The maps were faulty, showing the old mine in the wrong position.

In 2000, mine owner Newcastle Wallsend Coal Co and parent company Oakbridge, along with the managers of the mine, were prosecuted and convicted under New South Wales’ occupational health and safety laws.

By the time the convictions were recorded in 2005, Xstrata had purchased Oakbridge and inherited total responsibility for the criminal liabilities of Newcastle Wallsend Coal Co in relation to Gretley.

The company was fined $A1.47 million and the mine managers a total of $102,000.

“It is clear that the Gretley disaster was the culmination of a series of human errors over a long period of time … the Gretley mine managers and company were at the tail, but most critical, end of that series of errors. They alone were prosecuted,” the report said.

The Institute of Public Affairs (IPA) report by Ken Phillips was released yesterday and is the result of a two-year investigation and research project into New South Wales’ occupational health and safety legislation, which was reviewed and changed after the disaster.

“Instead of these laws being a positive legacy to the memory of the four deceased Gretley miners, they do an injustice to their memories. This needs to be corrected,” Phillips said.

“The design of NSW OHS legislation is deeply flawed. It creates dangerous work cultures in NSW because it is based on a presumption of guilt for some parties and minimal application of liability for others.”

The report said the failure to prosecute either the Department of Minerals Resources or the contract company that employed three of the miners, and the failure of the NSW Government to reveal why they were not prosecuted, raises serious questions about the integrity of the OH&S system and the use of the powers of criminal prosecution under the system.

The NSW Government established a formal judicial investigation which reported in 1998 and found that the Department of Mineral Resources directly contributed to the disaster through its failures in relation to the maps.

However, the Attorney-General of NSW did not initiate a prosecution against the department and would not make the reasons behind the decision public.

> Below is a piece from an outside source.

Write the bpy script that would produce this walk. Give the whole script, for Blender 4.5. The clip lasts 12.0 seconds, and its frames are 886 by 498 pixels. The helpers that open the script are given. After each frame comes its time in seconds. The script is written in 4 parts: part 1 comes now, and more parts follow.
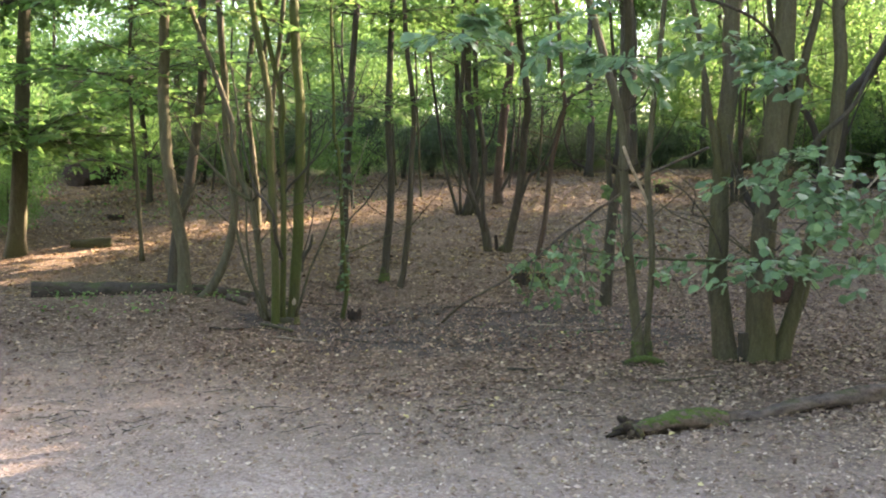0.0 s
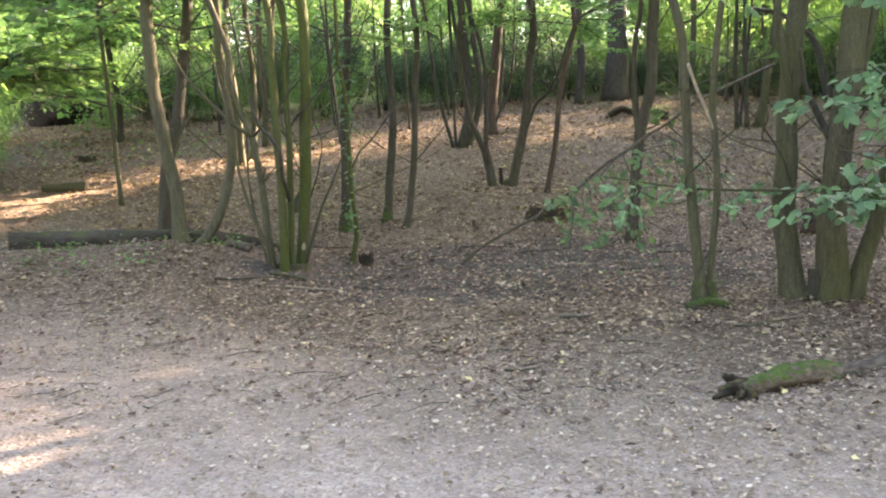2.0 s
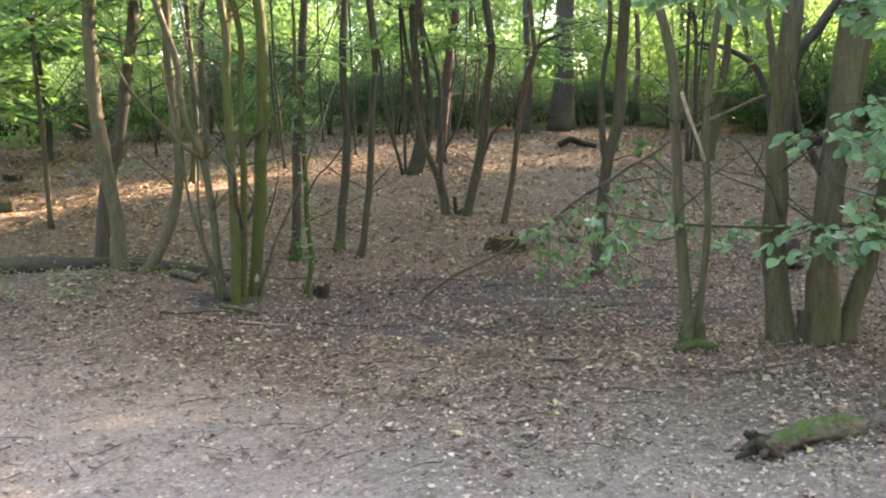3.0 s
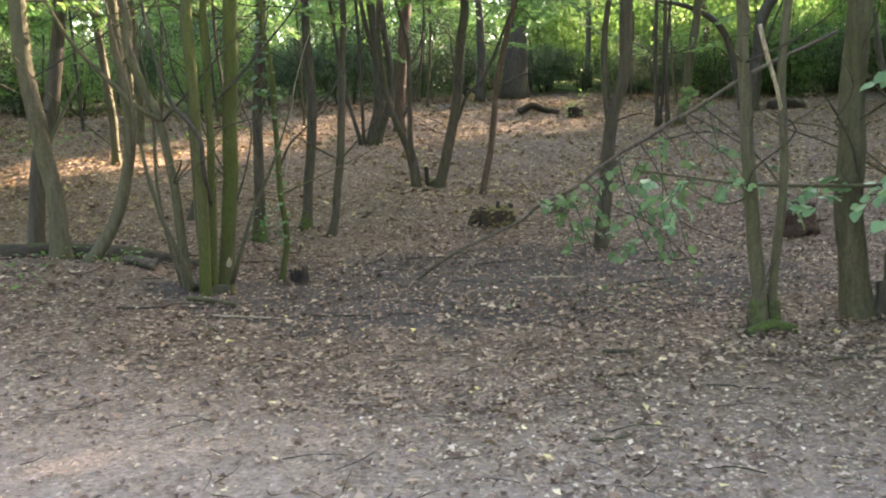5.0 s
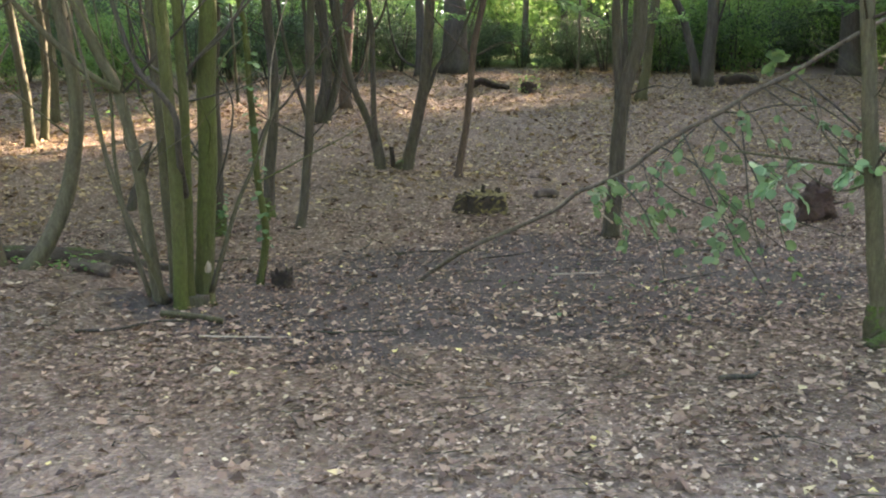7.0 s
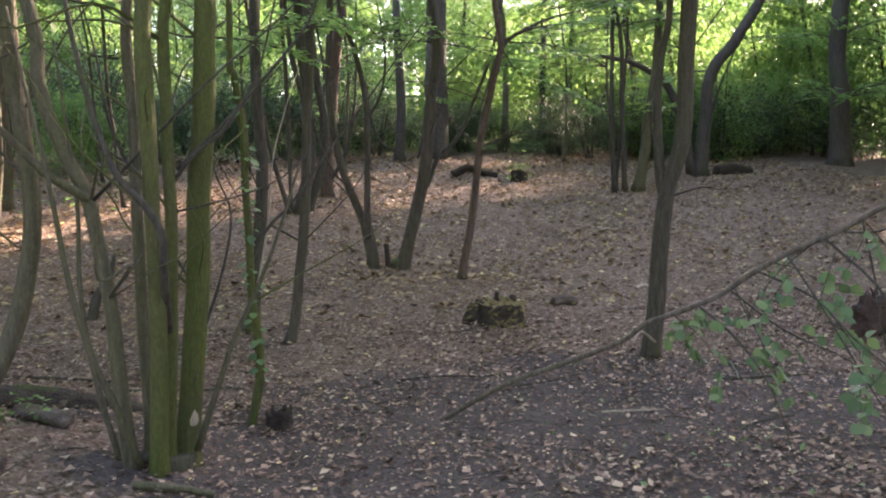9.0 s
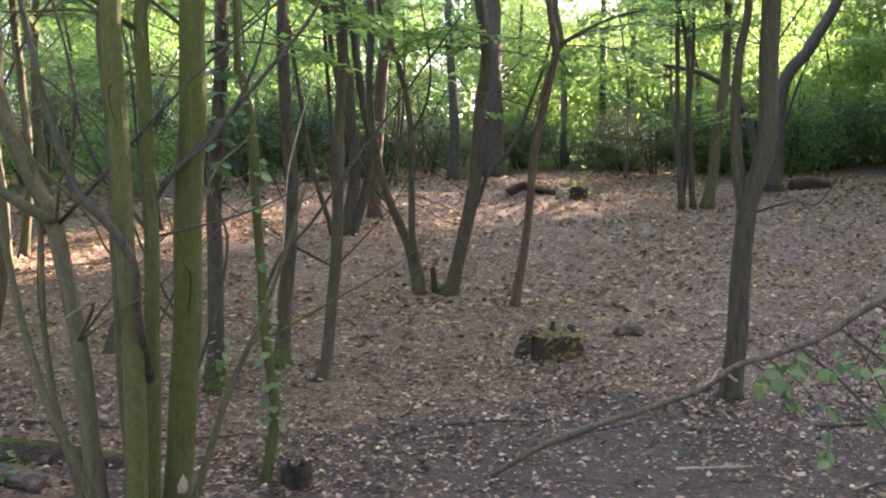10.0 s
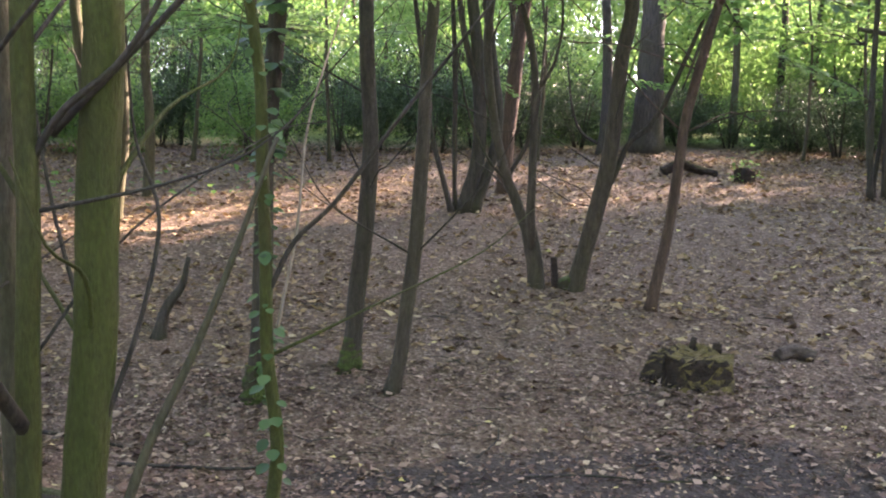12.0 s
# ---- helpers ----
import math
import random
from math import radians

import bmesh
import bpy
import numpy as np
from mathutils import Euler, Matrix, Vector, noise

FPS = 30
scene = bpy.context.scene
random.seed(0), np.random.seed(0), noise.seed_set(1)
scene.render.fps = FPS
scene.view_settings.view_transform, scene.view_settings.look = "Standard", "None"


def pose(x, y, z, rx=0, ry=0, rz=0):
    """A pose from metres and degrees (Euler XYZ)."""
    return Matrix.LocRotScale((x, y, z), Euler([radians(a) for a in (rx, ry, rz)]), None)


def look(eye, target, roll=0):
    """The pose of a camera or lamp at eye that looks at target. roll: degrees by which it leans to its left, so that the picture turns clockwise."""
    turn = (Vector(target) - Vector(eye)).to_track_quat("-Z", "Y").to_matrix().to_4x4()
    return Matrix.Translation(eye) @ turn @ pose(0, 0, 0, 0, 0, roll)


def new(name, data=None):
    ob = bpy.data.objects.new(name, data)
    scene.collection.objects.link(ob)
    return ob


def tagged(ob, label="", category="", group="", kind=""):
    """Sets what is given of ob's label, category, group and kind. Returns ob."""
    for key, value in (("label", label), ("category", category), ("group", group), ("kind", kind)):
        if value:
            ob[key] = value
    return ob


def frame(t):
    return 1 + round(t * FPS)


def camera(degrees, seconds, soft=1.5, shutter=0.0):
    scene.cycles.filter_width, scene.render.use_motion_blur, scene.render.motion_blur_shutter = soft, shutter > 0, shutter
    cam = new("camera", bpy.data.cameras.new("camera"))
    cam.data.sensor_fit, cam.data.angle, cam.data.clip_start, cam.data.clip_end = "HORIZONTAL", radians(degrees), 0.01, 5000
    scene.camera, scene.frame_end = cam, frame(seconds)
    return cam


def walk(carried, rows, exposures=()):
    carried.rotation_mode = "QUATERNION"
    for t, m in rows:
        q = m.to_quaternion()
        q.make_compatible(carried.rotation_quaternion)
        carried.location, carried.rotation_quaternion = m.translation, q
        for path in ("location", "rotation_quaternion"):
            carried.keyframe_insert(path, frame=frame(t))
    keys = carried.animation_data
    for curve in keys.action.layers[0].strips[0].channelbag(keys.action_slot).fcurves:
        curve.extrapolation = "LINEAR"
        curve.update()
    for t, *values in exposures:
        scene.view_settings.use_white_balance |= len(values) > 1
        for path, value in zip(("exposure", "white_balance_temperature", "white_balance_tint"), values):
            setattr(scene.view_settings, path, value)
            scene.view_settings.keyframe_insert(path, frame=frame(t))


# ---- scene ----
cam = camera(51.1, 12.0, soft=2.05)
PATH = [
    (0, (0.048, -0.137, 1.523), (0.029, 1.858, 1.382), -0.9),
    (0.5, (-0.08, 0.001, 1.525), (-0.103, 1.99, 1.318), -0.3),
    (1, (-0.277, 0.22, 1.529), (-0.193, 2.205, 1.303), -2.6),
    (1.5, (-0.426, 0.439, 1.498), (-0.4, 2.421, 1.226), -2.1),
    (2, (-0.541, 0.731, 1.498), (-0.487, 2.71, 1.213), -2.2),
    (2.5, (-0.697, 0.962, 1.496), (-0.611, 2.94, 1.21), -1.0),
    (2.7, (-0.764, 1.096, 1.504), (-0.607, 3.077, 1.275), -0.6),
    (4.3, (-1.101, 2.108, 1.365), (-0.828, 4.074, 1.118), -0.7),
    (4.4, (-1.147, 2.185, 1.363), (-0.838, 4.148, 1.131), -0.5),
    (4.5, (-1.18, 2.242, 1.36), (-0.817, 4.194, 1.118), -1.4),
    (5, (-1.315, 2.531, 1.344), (-0.955, 4.478, 1.06), -1.8),
    (5.5, (-1.424, 2.872, 1.333), (-1.012, 4.798, 0.984), -2.4),
    (6, (-1.577, 3.212, 1.308), (-1.04, 5.117, 1.015), -0.5),
    (6.5, (-1.731, 3.53, 1.316), (-1.137, 5.411, 0.982), -1.5),
    (6.7, (-1.777, 3.672, 1.307), (-1.241, 5.569, 0.968), -1.9),
    (8.3, (-2.025, 4.599, 1.482), (-1.273, 6.443, 1.295), -1.7),
    (8.5, (-2.012, 4.751, 1.493), (-1.322, 6.624, 1.373), -1.9),
    (9, (-1.941, 5.105, 1.484), (-1.29, 6.988, 1.311), -1.1),
    (9.5, (-1.791, 5.481, 1.457), (-1.103, 7.342, 1.201), -0.9),
    (10, (-1.585, 5.858, 1.452), (-1.056, 7.783, 1.325), -1.7),
    (10.5, (-1.42, 6.202, 1.435), (-1.034, 8.16, 1.305), -1.3),
    (11, (-1.268, 6.573, 1.428), (-0.904, 8.533, 1.267), -0.7),
    (11.5, (-1.074, 6.924, 1.417), (-0.89, 8.91, 1.272), -0.2),
    (12, (-0.901, 7.219, 1.427), (-0.71, 9.202, 1.249), 0.5),
]
walk(cam, [(t, look(eye, target, roll)) for t, eye, target, roll in PATH],
     [(0, 3.72, 7950, 27), (0.5, 4.03, 7950, 27), (1.5, 4.18, 7950, 27), (4.5, 4.05, 7950, 26), (6.5, 4.14, 7900, 26), (8.5, 3.74, 7400, 36), (9.5, 3.92, 7450, 38), (10, 4.06, 7450, 38), (10.5, 3.83, 7350, 39), (11.5, 3.96, 7300, 39), (12, 3.94, 7300, 38)])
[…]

“If workplace injury and deaths are to be avoided, it is essential that every person and organisation in any chain of events that leads to safety incidents is captured in the liability net of OHS legislation,” Phillips said.

“The NSW OHS legislation has an excessive and almost exclusive focus on holding employers or ‘like employers’ [for example, managers] responsible, while other parties are not held similarly liable.

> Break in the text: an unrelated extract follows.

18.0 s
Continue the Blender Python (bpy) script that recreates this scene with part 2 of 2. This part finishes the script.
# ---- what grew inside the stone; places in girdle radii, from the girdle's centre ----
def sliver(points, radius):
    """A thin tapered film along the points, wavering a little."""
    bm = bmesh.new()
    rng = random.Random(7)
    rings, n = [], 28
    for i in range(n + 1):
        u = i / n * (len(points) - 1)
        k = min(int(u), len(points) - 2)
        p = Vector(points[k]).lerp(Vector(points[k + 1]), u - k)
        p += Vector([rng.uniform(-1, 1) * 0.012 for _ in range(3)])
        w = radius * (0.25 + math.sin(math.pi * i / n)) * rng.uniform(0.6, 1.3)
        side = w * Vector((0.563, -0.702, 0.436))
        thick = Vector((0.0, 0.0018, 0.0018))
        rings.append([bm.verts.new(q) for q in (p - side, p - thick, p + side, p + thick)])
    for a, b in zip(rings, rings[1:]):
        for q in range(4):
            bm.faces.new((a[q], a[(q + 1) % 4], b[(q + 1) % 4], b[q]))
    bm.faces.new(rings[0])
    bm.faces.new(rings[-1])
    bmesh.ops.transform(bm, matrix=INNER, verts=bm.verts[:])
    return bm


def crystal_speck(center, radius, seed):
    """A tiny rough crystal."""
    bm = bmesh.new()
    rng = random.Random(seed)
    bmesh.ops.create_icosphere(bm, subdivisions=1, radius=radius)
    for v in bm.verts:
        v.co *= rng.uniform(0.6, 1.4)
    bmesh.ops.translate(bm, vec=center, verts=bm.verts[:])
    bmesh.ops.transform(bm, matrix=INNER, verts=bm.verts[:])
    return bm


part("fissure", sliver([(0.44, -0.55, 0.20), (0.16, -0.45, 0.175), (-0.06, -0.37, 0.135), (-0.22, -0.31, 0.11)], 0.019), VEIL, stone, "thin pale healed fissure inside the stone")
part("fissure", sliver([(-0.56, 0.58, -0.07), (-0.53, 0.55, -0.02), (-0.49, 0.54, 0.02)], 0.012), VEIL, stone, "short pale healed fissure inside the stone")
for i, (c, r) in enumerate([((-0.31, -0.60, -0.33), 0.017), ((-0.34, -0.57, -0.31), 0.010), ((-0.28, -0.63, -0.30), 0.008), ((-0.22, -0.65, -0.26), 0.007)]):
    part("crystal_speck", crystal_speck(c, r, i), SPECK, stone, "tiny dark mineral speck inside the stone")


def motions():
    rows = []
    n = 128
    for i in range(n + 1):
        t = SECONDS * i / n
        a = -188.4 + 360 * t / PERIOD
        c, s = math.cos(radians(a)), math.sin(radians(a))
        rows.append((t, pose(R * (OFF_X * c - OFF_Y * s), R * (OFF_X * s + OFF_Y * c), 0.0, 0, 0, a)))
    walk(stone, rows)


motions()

“This is flawed legislation that contributes to unsafe worksites and practices.”

The IPA report also suggests that as the direct employer of three of the deceased miners, a detailed investigation of United Mining Support Services (UMSS) should also have been undertaken in relation to the disaster.

UMSS was majority-owned by the Construction, Forestry, Mining and Energy Union (CFMEU), which the report claims had "deep institutional links" with the Government and "significant influence over the political pre-selection processes of many members of parliament".

“The processes of prosecution or non-prosecution have suffered from serious irregularities, to the point that there exist questions about the integrity and impartiality of the OHS prosecution processes in NSW,” Phillips said.

“NSW OHS laws have a highly narrow focus on the role of the employer. Instead of equally apportioning liability and responsibility across all persons involved in worksites, the NSW OHS laws place emphasis on employers and, by comparison, apportion little if any liability to employees.

“For example, NSW OHS laws apply maximum fines of 750 penalty units and possible imprisonment against employers, but only 45 penalty units and no imprisonment against employees. Victoria, on the other hand, applies exactly the same level of penalties against both employers and employees.

“In addition, NSW is alone in applying a presumption of guilt to employers. The mere fact that an incident has occurred means that an employer [or the employer’s manager] is automatically held to be guilty.

“The presumed guilty person is in the position of having to disprove their guilt and the Gretley case shows that even if others were also at fault, those others can and do avoid prosecution and conviction,” the report concluded.